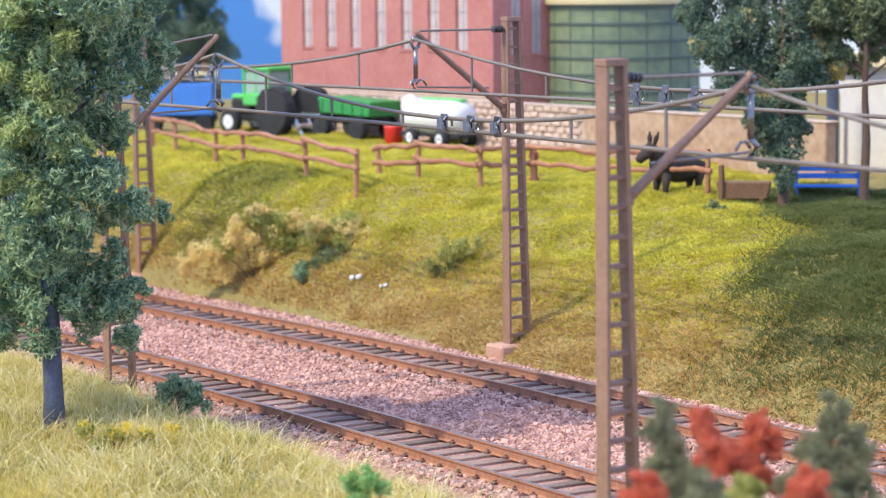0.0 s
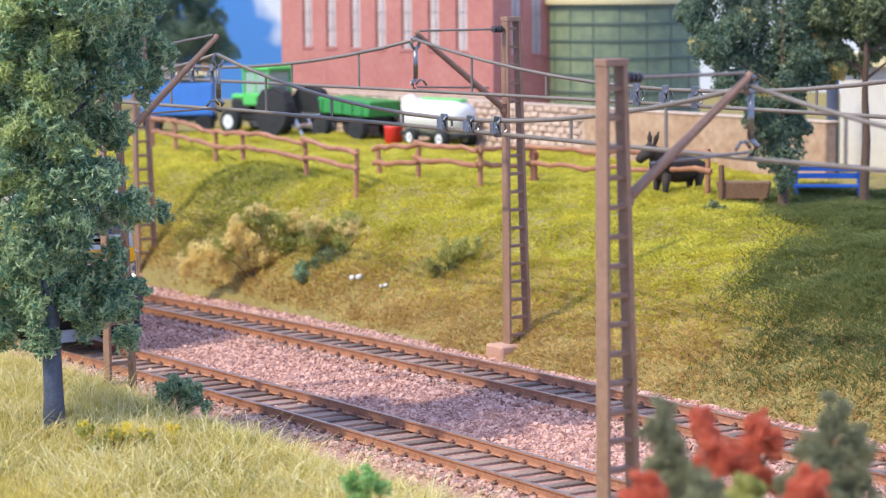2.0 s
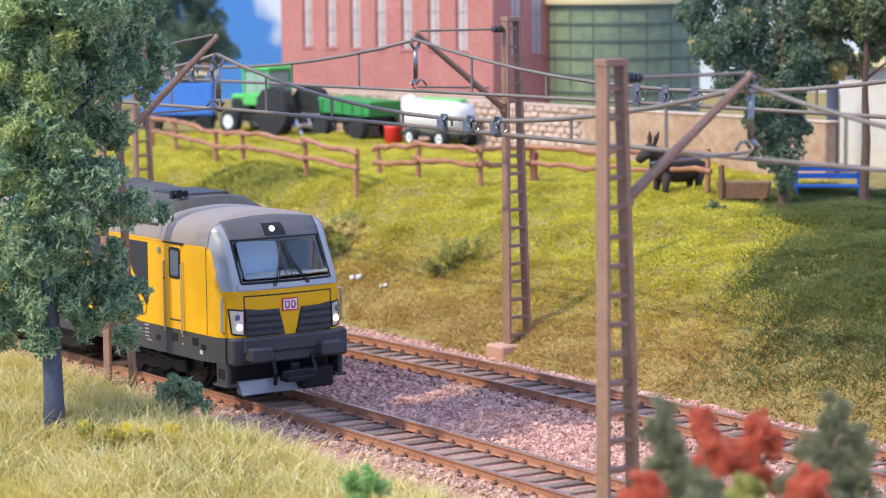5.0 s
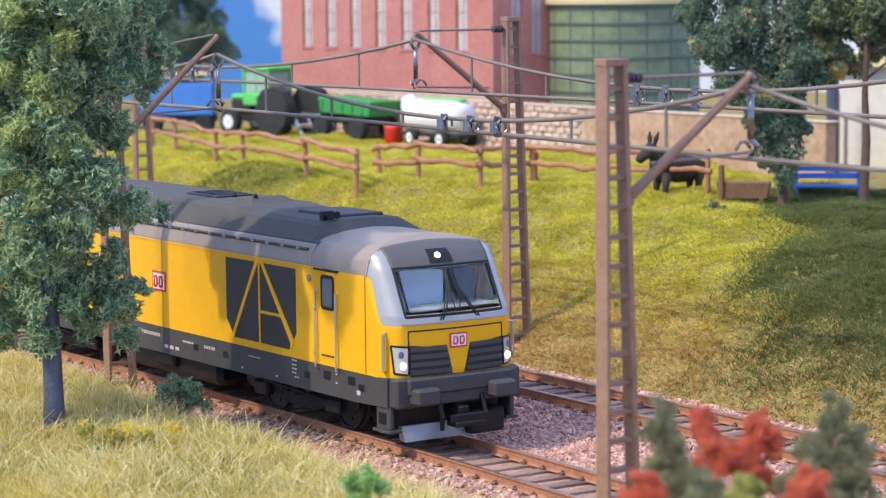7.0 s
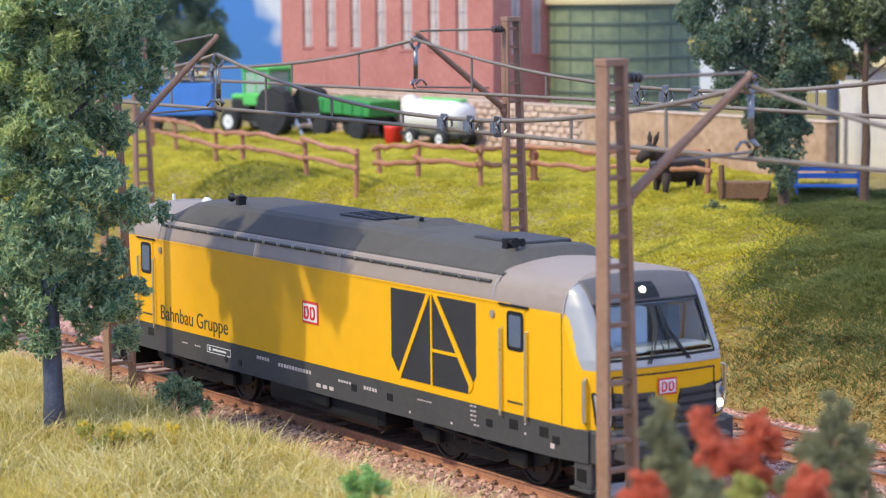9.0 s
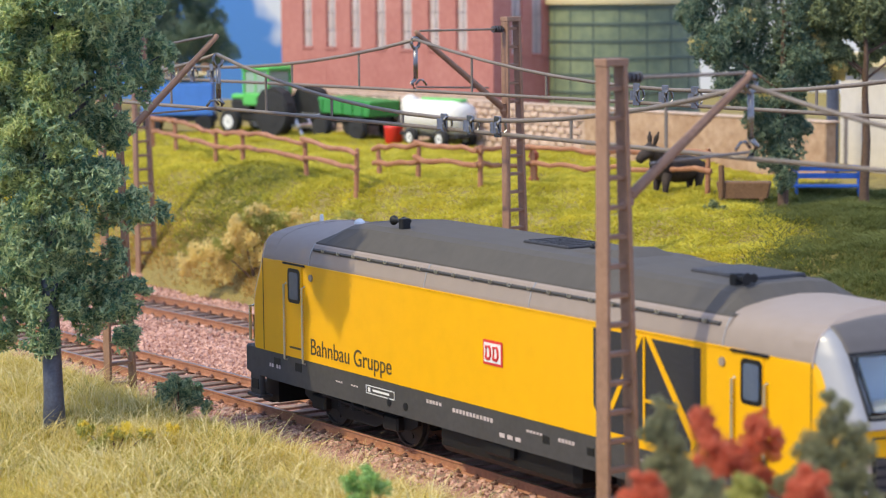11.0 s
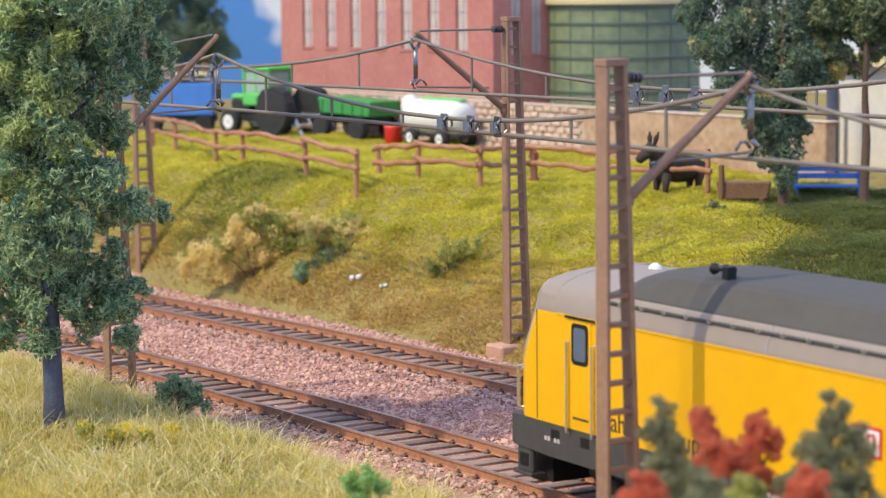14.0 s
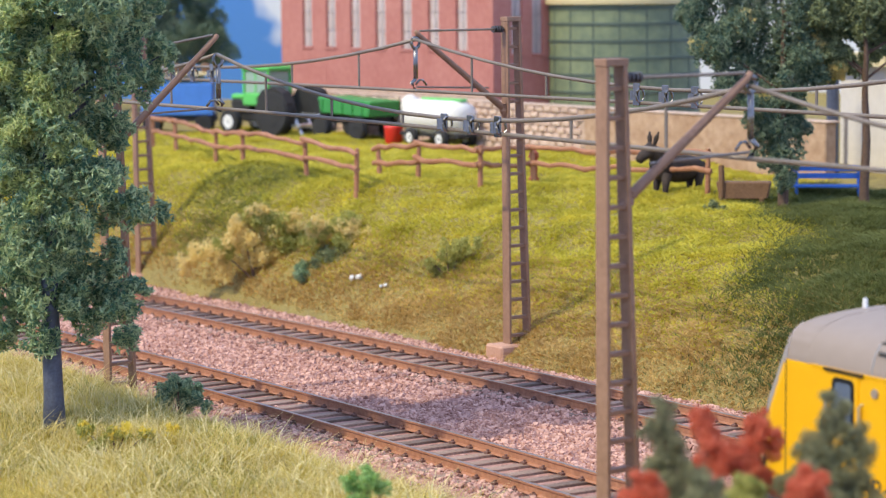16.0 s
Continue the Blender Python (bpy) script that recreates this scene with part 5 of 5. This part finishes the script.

◇ ◇ ◇

### EXERCISE OBJECTIVE
Repeat the material above verbatim. Leave the pictures behind.

### TASK OUTPUT
0.0 s
2.0 s
5.0 s
7.0 s
9.0 s
11.0 s
14.0 s
16.0 s
Continue the Blender Python (bpy) script that recreates this scene with part 5 of 5. This part finishes the script.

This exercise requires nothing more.